§ WHAT YOU SHOULD DO: Copy out all the lines exactly. Omit pictures.

----- RECORDED INFORMATION

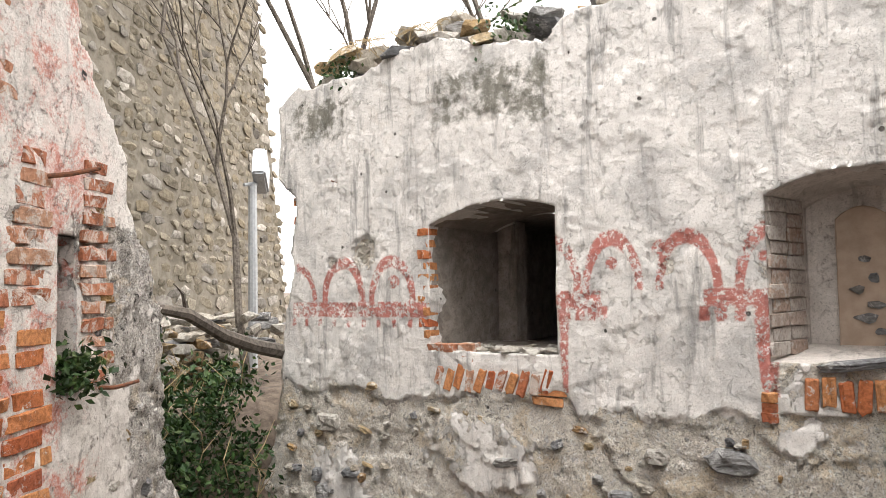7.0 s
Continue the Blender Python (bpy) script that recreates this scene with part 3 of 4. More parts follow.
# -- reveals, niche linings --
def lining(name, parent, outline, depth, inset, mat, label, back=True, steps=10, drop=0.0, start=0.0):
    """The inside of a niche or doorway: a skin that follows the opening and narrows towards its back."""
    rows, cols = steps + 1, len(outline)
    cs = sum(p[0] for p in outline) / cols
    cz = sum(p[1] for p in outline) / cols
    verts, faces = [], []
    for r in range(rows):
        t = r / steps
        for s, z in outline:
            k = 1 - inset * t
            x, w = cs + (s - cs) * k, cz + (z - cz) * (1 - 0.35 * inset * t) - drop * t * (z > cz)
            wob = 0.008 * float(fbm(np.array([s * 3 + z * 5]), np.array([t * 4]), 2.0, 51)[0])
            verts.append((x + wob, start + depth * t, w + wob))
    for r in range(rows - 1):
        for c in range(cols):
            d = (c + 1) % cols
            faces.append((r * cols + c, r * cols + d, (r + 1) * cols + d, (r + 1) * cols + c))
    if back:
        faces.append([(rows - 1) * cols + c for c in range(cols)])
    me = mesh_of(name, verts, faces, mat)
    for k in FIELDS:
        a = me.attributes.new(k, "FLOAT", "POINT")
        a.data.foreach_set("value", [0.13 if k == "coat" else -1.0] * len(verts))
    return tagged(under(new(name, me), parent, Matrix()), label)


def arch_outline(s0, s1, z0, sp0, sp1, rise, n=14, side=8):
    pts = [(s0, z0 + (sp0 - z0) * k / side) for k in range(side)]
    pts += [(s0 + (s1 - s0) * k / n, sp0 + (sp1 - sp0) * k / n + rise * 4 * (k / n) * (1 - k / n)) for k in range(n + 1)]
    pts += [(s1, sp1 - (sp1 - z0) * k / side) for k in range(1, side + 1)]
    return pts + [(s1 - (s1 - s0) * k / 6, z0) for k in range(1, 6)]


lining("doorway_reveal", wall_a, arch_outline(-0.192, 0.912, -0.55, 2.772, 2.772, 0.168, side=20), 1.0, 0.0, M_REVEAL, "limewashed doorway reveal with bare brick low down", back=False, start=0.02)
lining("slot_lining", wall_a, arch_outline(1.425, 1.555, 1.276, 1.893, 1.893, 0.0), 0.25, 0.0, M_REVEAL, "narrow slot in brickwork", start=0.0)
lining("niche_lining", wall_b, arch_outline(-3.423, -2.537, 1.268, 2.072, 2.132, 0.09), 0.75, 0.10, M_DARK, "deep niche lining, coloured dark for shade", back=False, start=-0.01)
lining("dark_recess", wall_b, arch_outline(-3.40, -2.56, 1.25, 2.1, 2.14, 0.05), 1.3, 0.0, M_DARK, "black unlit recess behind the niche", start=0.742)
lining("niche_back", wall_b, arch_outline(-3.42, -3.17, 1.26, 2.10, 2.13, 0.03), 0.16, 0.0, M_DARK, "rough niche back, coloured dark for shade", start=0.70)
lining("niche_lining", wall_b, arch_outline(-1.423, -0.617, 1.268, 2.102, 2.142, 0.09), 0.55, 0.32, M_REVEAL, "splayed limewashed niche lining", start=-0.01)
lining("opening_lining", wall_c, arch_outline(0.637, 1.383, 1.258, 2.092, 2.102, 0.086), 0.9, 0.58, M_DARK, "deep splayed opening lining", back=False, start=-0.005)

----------

§ ANSWER BELOW:
7.0 s
Continue the Blender Python (bpy) script that recreates this scene with part 3 of 4. More parts follow.
# -- reveals, niche linings --
def lining(name, parent, outline, depth, inset, mat, label, back=True, steps=10, drop=0.0, start=0.0):
    """The inside of a niche or doorway: a skin that follows the opening and narrows towards its back."""
    rows, cols = steps + 1, len(outline)
    cs = sum(p[0] for p in outline) / cols
    cz = sum(p[1] for p in outline) / cols
    verts, faces = [], []
    for r in range(rows):
        t = r / steps
        for s, z in outline:
            k = 1 - inset * t
            x, w = cs + (s - cs) * k, cz + (z - cz) * (1 - 0.35 * inset * t) - drop * t * (z > cz)
            wob = 0.008 * float(fbm(np.array([s * 3 + z * 5]), np.array([t * 4]), 2.0, 51)[0])
            verts.append((x + wob, start + depth * t, w + wob))
    for r in range(rows - 1):
        for c in range(cols):
            d = (c + 1) % cols
            faces.append((r * cols + c, r * cols + d, (r + 1) * cols + d, (r + 1) * cols + c))
    if back:
        faces.append([(rows - 1) * cols + c for c in range(cols)])
    me = mesh_of(name, verts, faces, mat)
    for k in FIELDS:
        a = me.attributes.new(k, "FLOAT", "POINT")
        a.data.foreach_set("value", [0.13 if k == "coat" else -1.0] * len(verts))
    return tagged(under(new(name, me), parent, Matrix()), label)


def arch_outline(s0, s1, z0, sp0, sp1, rise, n=14, side=8):
    pts = [(s0, z0 + (sp0 - z0) * k / side) for k in range(side)]
    pts += [(s0 + (s1 - s0) * k / n, sp0 + (sp1 - sp0) * k / n + rise * 4 * (k / n) * (1 - k / n)) for k in range(n + 1)]
    pts += [(s1, sp1 - (sp1 - z0) * k / side) for k in range(1, side + 1)]
    return pts + [(s1 - (s1 - s0) * k / 6, z0) for k in range(1, 6)]


lining("doorway_reveal", wall_a, arch_outline(-0.192, 0.912, -0.55, 2.772, 2.772, 0.168, side=20), 1.0, 0.0, M_REVEAL, "limewashed doorway reveal with bare brick low down", back=False, start=0.02)
lining("slot_lining", wall_a, arch_outline(1.425, 1.555, 1.276, 1.893, 1.893, 0.0), 0.25, 0.0, M_REVEAL, "narrow slot in brickwork", start=0.0)
lining("niche_lining", wall_b, arch_outline(-3.423, -2.537, 1.268, 2.072, 2.132, 0.09), 0.75, 0.10, M_DARK, "deep niche lining, coloured dark for shade", back=False, start=-0.01)
lining("dark_recess", wall_b, arch_outline(-3.40, -2.56, 1.25, 2.1, 2.14, 0.05), 1.3, 0.0, M_DARK, "black unlit recess behind the niche", start=0.742)
lining("niche_back", wall_b, arch_outline(-3.42, -3.17, 1.26, 2.10, 2.13, 0.03), 0.16, 0.0, M_DARK, "rough niche back, coloured dark for shade", start=0.70)
lining("niche_lining", wall_b, arch_outline(-1.423, -0.617, 1.268, 2.102, 2.142, 0.09), 0.55, 0.32, M_REVEAL, "splayed limewashed niche lining", start=-0.01)
lining("opening_lining", wall_c, arch_outline(0.637, 1.383, 1.258, 2.092, 2.102, 0.086), 0.9, 0.58, M_DARK, "deep splayed opening lining", back=False, start=-0.005)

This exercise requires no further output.